Philosoph Achille Mbembe: Mit Afrika aus der Sackgasse
In Österreich lebende, aus Afrika stammende Menschen fühlen sich bei der laufenden Debatte um die Rückgabe von Objekten und menschlichen Überresten in ihre Herkunftsländer aus heimischen Museen nicht eingebunden.
Als Zeichen dagegen organisierte der Verein „Afrieurotext“ nun ein Symposium (siehe unten) – und lud mit Achille Mbembe einen prominenten Sprecher ein: Der in Johannesburg lehrende Historiker und Philosoph, der auch Frankreichs Präsident Emmanuel Macron berät, betont die symbolische Wichtigkeit der Restitution kultureller Objekte für eine gemeinsame menschliche Zukunft.
KURIER: Ihnen schwebt das Idealbild eines „Museums der Zukunft“ vor. Erzählen Sie mehr davon.
Achille Mbembe: Die ideale Situation wäre eine, in der die Objekte allen Menschen zugänglich sind, egal wo sie leben. Um das zu ermöglichen, müssen die Objekte ohne Beschränkungen zirkulieren können – in physischer Form, aber auch immateriell, ermöglicht durch Technologie. Es werden andere Ausstellungen sein – wir müssen da alle Möglichkeiten erforschen.
Die Frage, wem die Objekte gehören, ist damit aber noch nicht gelöst.
Wir müssten Systeme des Eigentums erfinden, die sich nicht auf privates oder staatliches Eigentum beschränken. Derart geteiltes Eigentum dürfte dann aber nicht nur Objekte umfassen, dieursprünglich von Afrikanern gemacht wurden – es sollte auch für einige der besten Objekte gelten, die die Chinesen, die Franzosen, die Österreicher oder die Deutschen hervorgebracht haben. Doch das ist eine Utopie, wie Sie sich vorstellen können.
Die Mona Lisa derart auf Reisen zu schicken, könnte auf Widerstand stoßen.
Absolut. Aber die Utopie zwingt uns, alle Protokolle zur Behandlung und Präsentation von Objekten zu überdenken. Wir müssen uns die Möglichkeiten offenhalten.
Ist es schon utopisch zu glauben, der Widerstand gegen die Rückgabe von musealen Schätzen sei zu brechen?
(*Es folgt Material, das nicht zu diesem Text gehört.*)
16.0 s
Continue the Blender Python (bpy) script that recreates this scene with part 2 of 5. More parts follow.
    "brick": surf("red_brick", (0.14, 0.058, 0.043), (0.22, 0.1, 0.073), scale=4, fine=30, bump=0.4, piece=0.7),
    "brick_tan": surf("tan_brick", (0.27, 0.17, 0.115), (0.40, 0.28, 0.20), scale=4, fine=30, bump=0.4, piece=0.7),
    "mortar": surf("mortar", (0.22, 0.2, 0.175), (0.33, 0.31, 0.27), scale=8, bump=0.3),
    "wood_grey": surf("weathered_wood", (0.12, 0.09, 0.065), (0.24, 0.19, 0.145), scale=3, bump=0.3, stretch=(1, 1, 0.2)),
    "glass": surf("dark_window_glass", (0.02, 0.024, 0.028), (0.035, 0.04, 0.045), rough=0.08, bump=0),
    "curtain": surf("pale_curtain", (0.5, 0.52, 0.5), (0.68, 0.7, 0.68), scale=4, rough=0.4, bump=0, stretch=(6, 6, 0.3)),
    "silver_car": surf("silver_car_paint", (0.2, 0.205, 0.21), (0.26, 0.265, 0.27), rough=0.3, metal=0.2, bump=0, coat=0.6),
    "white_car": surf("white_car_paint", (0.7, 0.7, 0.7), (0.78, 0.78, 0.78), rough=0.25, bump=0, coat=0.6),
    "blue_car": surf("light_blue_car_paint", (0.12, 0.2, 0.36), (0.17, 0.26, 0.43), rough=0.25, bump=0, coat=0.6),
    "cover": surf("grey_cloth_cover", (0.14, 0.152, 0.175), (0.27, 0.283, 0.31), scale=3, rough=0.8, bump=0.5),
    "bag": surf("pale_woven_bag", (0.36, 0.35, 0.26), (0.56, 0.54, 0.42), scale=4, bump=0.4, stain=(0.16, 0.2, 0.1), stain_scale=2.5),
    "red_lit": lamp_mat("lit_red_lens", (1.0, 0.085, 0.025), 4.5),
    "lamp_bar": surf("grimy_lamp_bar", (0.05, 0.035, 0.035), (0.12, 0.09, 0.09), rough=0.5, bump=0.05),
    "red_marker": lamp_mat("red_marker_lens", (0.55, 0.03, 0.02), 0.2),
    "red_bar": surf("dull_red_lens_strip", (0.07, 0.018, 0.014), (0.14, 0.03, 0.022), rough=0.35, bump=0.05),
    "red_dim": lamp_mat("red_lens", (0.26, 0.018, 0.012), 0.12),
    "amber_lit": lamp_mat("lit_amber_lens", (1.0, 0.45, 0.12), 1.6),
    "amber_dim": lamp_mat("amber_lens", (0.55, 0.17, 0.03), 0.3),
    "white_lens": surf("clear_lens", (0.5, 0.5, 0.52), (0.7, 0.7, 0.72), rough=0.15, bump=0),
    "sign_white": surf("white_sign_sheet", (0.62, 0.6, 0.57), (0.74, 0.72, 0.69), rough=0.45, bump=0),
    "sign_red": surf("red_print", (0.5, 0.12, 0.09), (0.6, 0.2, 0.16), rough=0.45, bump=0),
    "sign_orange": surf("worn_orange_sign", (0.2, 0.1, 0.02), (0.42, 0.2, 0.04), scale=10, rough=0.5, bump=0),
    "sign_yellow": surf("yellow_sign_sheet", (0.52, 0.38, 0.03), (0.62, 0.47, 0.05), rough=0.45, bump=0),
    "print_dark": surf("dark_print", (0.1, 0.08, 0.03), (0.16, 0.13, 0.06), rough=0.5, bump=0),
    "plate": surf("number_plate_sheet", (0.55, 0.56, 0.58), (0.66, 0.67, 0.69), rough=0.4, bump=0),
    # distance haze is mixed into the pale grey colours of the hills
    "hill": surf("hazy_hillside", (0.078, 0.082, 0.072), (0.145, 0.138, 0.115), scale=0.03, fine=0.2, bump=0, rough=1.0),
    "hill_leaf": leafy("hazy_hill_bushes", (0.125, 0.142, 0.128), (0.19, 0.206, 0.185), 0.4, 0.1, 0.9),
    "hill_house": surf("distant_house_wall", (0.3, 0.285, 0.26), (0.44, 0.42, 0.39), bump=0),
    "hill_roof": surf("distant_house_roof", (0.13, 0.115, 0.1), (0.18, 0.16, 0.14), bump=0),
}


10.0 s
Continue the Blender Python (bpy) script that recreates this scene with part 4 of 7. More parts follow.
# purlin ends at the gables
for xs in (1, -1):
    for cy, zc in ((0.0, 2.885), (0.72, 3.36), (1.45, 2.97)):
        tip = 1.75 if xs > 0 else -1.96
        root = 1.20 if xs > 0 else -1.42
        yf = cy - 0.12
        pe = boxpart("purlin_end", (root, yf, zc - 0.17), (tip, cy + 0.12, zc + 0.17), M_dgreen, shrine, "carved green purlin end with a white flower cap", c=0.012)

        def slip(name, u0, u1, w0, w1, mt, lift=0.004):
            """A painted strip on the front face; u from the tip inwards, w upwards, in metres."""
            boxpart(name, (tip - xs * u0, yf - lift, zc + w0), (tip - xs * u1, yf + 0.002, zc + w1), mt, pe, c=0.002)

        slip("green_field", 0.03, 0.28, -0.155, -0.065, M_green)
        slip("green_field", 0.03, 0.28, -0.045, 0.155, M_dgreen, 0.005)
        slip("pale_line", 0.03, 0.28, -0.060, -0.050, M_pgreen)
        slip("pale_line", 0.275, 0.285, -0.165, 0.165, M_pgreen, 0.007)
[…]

Er zeigt uns die Schwierigkeiten unserer Zeit auf. Wir sind versessen darauf, Lösungsansätze zu wiederholen, die gescheitert sind, und bewegen uns immer weiter in eine ökologische, technologische, politische und ökonomische Sackgasse. Warum tun wir das? Liegt es nur an den Machtverhältnissen, oder gibt es noch etwas anderes, dass uns an der Veränderung hindert, wo doch die Notwendigkeit dazu offensichtlicher ist denn je? Dieses Rätsel gilt es zu entschlüsseln.
In tagesaktuellen Debatten wird die Utopie von vielen kleinen Disputen behindert. Bei der Kunstschau documenta sollte es um neue Ressourcenverteilung gehen, doch es wird über Antisemitismus gesprochen. Anderswo diskutiert man, ob Weiße Dreadlocks tragen dürfen.
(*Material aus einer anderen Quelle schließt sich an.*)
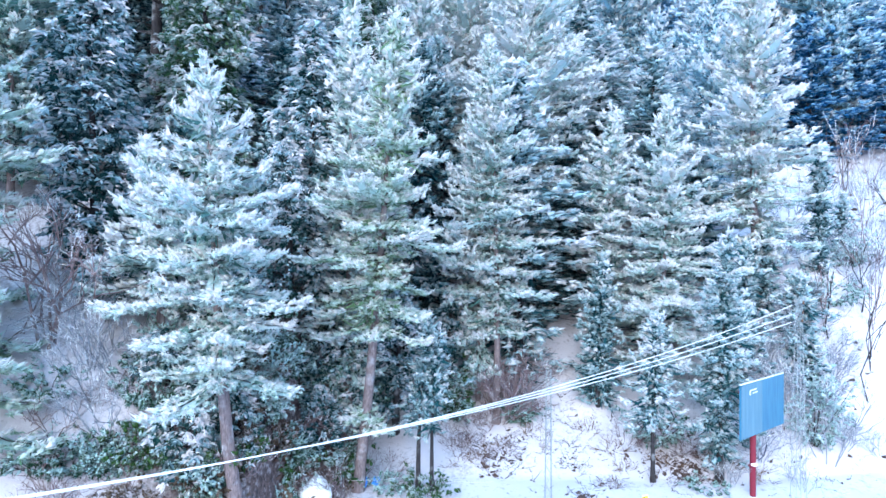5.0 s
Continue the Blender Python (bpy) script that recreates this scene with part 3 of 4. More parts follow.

Vor dem Hintergrund der großen Herausforderungen, mit denen ich mich beschäftige – darunter die ökologische Krise oder Armutsprobleme in Afrika, wo an jedem einzelnen Tag jemand an meiner Tür klopft und fragt, ob ich irgendeinen Job für ihn habe – macht mich das einfach nur wütend. Es ist nicht meine Welt. Von da, wo ich lebe, sieht das nach einer riesigen Ablenkung aus, verstärkt von manchen Medien und den sozialen Netzwerken, die sich in der permanenten Zurschaustellung von Narzissmus erschöpfen. Ich versuche, dem fern zu bleiben.
Auf dem Weg zur Gerechtigkeit wird mitunter auch Unrecht gegen Unrecht aufgerechnet. Sie waren da in Debatten über den Kolonialismus und Palästina involviert. Hilft es etwas, in diesem Feld Vergleiche anzustellen?
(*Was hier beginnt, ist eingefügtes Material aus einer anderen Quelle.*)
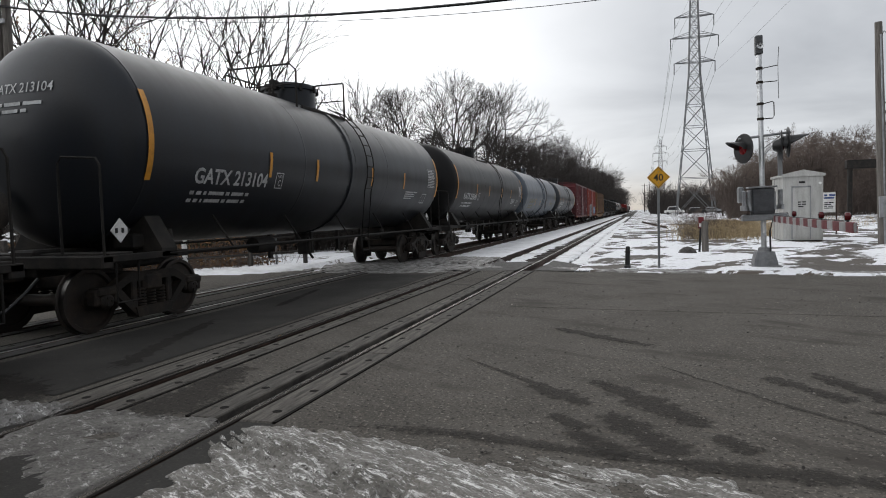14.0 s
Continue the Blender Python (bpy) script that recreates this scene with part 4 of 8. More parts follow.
stub = thing("wooden_post", "short weathered wooden post in the snow", "post", at=pose(2.16, 23.9, 0, 0, -1))
part("post", MB().lathe([(0.115, -0.2), (0.11, 0.98), (0.085, 1.05), (0, 1.06)], "z", n=12), wood_pole, stub)
mk = thing("utility_marker", "red and white buried-line marker on a thin stake", "marker", at=pose(1.98, 24.0, 0, 0, 3))
part("stake", MB().box(-0.035, 0.035, -0.012, 0.012, -0.2, 0.85, 0.006), black_p, mk, "dark stake")
part("plate", MB().box(-0.085, 0.085, -0.02, 0.014, 0.80, 1.20, 0.01), red_paint, mk, "red plate")
part("label_panel", MB().box(-0.06, 0.06, -0.024, -0.0205, 0.86, 0.98), white_paint, mk, "white panel")
rock = MB()
rock.lathe([(0.0, 0.22), (0.14, 0.19), (0.26, 0.10), (0.33, -0.05)], "z", n=9)
rk = part("dark_stone", rock, ballast_m, at=pose(1.55, 23.3, 0, 0, 0, 20))
tagged(rk, "dark lump of stone half buried in the snow", "stone")

# crossing signal with its gate
arm_white = M("scuffed_white_band", (0.34, 0.34, 0.335), 0.55, second=(0.26, 0.26, 0.255), amount=0.45, scale=5, grain=40, bump=0.05)
L_BASE = M("cast_grey_base", (0.19, 0.195, 0.20), 0.6, second=(0.12, 0.12, 0.125), amount=0.45, scale=4, grain=30, bump=0.1)
L_BELL = M("dark_grey_bell_housing", (0.062, 0.065, 0.07), 0.5, second=(0.04, 0.04, 0.045), amount=0.4, scale=5, grain=30, bump=0.05)
sg = thing("crossing_signal", "aluminium crossing signal mast with red flashers and a lowered gate", "signal", at=pose(2.99, 17.8, 0, 0, -1.4))
base = MB()
base.prism([(-0.25, 0.0), (0.27, 0.0), (0.27, 0.10), (0.2, 0.38), (-0.2, 0.38), (-0.27, 0.10)], "y", -0.25, 0.25)
part("foundation", base, L_BASE, sg, "grey cast junction-box base", smooth=False)
part("foundation_cap", MB().lathe([(0.16, 0.38), (0.13, 0.47), (0.08, 0.5)], "z", n=16), L_BASE, sg)
part("foundation_pad", MB().box(-0.36, 0.36, -0.33, 0.33, -0.2, 0.035, 0.02), L_BASE, sg, "concrete pad")
part("mast", MB().lathe([(0.064, 0.4), (0.064, 5.3), (0.058, 5.32)], "z", n=18), alu, sg, "bare aluminium tube")
bell = part("top_unit", MB().box(-0.085, 0.085, -0.10, 0.10, 5.26, 5.72, 0.02), L_BELL, sg, "grey bell housing on the mast top")
part("bell_face", MB().lathe([(0.0, -0.13), (0.055, -0.125), (0.075, -0.10)], "y", (0.02, 0, 5.45), 16), black_p, bell)
part("bell_ring", MB().lathe([(0.058, -0.128), (0.07, -0.135), (0.082, -0.10)], "y", (0.02, 0, 5.45), 16), alu, bell)
for z in (4.92, 4.58, 4.05, 3.68):
    part("mast_clamp", MB().lathe([(0.064, z - 0.03), (0.08, z - 0.03), (0.08, z + 0.03), (0.064, z + 0.03)], "z", n=14), steel_dark, sg)
part("bracket_arm", MB().tube([(0.07, 0, 4.92), (0.40, 0, 4.96), (0.43, 0, 4.96)], 0.012), steel_dark, sg, "thin dark bracket arm")
part("bracket_arm", MB().tube([(0.07, 0, 4.58), (0.40, 0, 4.58)], 0.012), steel_dark, sg, "thin dark bracket arm")
part("antenna", MB().tube([(0.42, 0, 4.15), (0.42, 0, 5.0), (0.45, 0, 5.42)], 0.009), galv, sg, "whip antenna")
part("lower_bracket", MB().tube([(0.07, 0, 4.05), (0.28, 0, 4.09), (0.31, 0, 4.06), (0.31, 0, 3.74), (0.28, 0, 3.68), (0.07, 0, 3.68)], 0.013), steel_dark, sg, "step loop")
part("cross_arm", MB().tube([(-0.52, -0.02, 3.22), (0.66, -0.02, 3.30)], 0.032, 10), galv, sg, "flasher cross-arm")
part("arm_brace", MB().tube([(0.06, -0.02, 2.95), (0.45, -0.02, 3.25)], 0.014).tube([(0.06, -0.02, 2.78), (0.30, -0.02, 3.05)], 0.014), galv, sg)


def flasher(parent, x, z, yaw, lit):
    f = part("flasher", MB().lathe([(0.0, -0.02), (0.36, -0.02), (0.375, 0.0), (0.36, 0.014), (0.0, 0.014)], "y", n=28), black_p, parent, "black round backboard with a red lens", at=pose(x, -0.1, z, 0, 0, yaw))
    part("lamp_housing", MB().lathe([(0.0, 0.20), (0.10, 0.20), (0.155, 0.1), (0.155, 0.014)], "y", n=20), black_p, f)
    part("lens", MB().lathe([(0.0, -0.055), (0.08, -0.05), (0.150, -0.022)], "y", n=24), red_lens if lit else red_lens_off, f, "red lens")
    n, hv = 14, []
    for k in range(n + 1):
        a = math.pi * (k / n) * 1.1 - 0.157
        lip = -0.02 - 0.46 * max(0.12, math.sin(max(0, min(math.pi, a)))) ** 0.7
        hv += [(r * math.cos(a), y, r * math.sin(a)) for r, y in ((0.168, -0.015), (0.17, lip), (0.162, lip), (0.160, -0.015))]
    hood = MB().add(hv, [(4 * k + c, 4 * k + (c + 1) % 4, 4 * k + 4 + (c + 1) % 4, 4 * k + 4 + c) for k in range(n) for c in range(4)])
    part("hood", hood, black_p, f, "long black hood", fix=False)
    return f


flasher(sg, -0.42, 2.97, -62, True)
flasher(sg, 0.44, 2.98, 78, False)
flasher(sg, 0.58, 3.05, 85, False)
part("back_plate", MB().box(0.36, 0.47, 0.02, 0.04, 2.25, 2.9, 0.01), grey_box, sg, "grey strap plate")
mech = part("gate_mechanism", MB().box(-0.27, 0.24, -0.22, 0.22, 1.32, 1.96, 0.03), L_BELL, sg, "dark grey gate mechanism case")
part("case_door", MB().box(-0.25, 0.22, -0.236, -0.221, 1.38, 1.90, 0.01), L_BELL, mech)
part("case_hinge", MB().lathe([(0.02, 1.42), (0.02, 1.86)], "z", (0.235, -0.235, 0), 8), galv, mech)
part("case_lid", MB().box(-0.35, 0.30, -0.24, 0.24, 1.97, 2.01, 0.01), galv, mech)
for x in (-0.46, -0.36, 0.36):
    part("counterweight_arm", MB().box(x - 0.03, x + 0.03, -0.5, 0.26, 1.42, 1.55, 0.01).box(x - 0.035, x + 0.035, -0.34, -0.1, 1.5, 1.92, 0.02), galv, mech)
part("counterweight", MB().box(-0.56, -0.44, -0.15, 0.25, 1.62, 2.02, 0.03), galv, mech, "stacked counterweight plates")
part("gate_shaft", MB().lathe([(0.05, -0.5), (0.05, 0.55)], "x", (0, -0.05, 1.28), 12), steel_dark, mech)
part("gate_yoke", MB().box(-0.5, 0.52, -0.2, 0.12, 1.16, 1.32, 0.02), galv, mech, "grey gate yoke")
part("conduit", MB().tube([(0.13, -0.1, 0.1), (0.13, -0.1, 0.9), (0.2, -0.12, 1.2)], 0.022, 8), black_p, sg, "black cable conduit")
part("mast_label", MB().box(-0.03, 0.03, -0.068, -0.064, 0.85, 1.1), white_paint, sg)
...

Vergleichen heißt nicht, Unterschiede auszulöschen, im Gegenteil – es ist eine subtile Aufgabe, die Dinge eben nicht gleichsetzt. In der Art, wie das viele Historiker und Sozialwissenschafter tun, habe ich kein Problem damit. Aber es ist nicht meine Methode. Meine Arbeit befasst sich mich mit Möglichkeiten, die Welt zu erneuern. Und sie war oft eine Kritik der Identitätspolitik, weil diese uns in Formen der Zugehörigkeit gefangen hält, die zu schmal sind. Aber ich bin von einer philosophischen Tradition geprägt, in der man glaubt, dass es Formen der Solidarität zwischen verschiedenen Arten menschlichen Leids gibt. Es gibt da keine Konkurrenz, denn in allen Fällen wird das menschliche Antlitz zerstört – und wenn es hier keine radikale Gleichheit gibt, können wir alle anderen Werte vergessen.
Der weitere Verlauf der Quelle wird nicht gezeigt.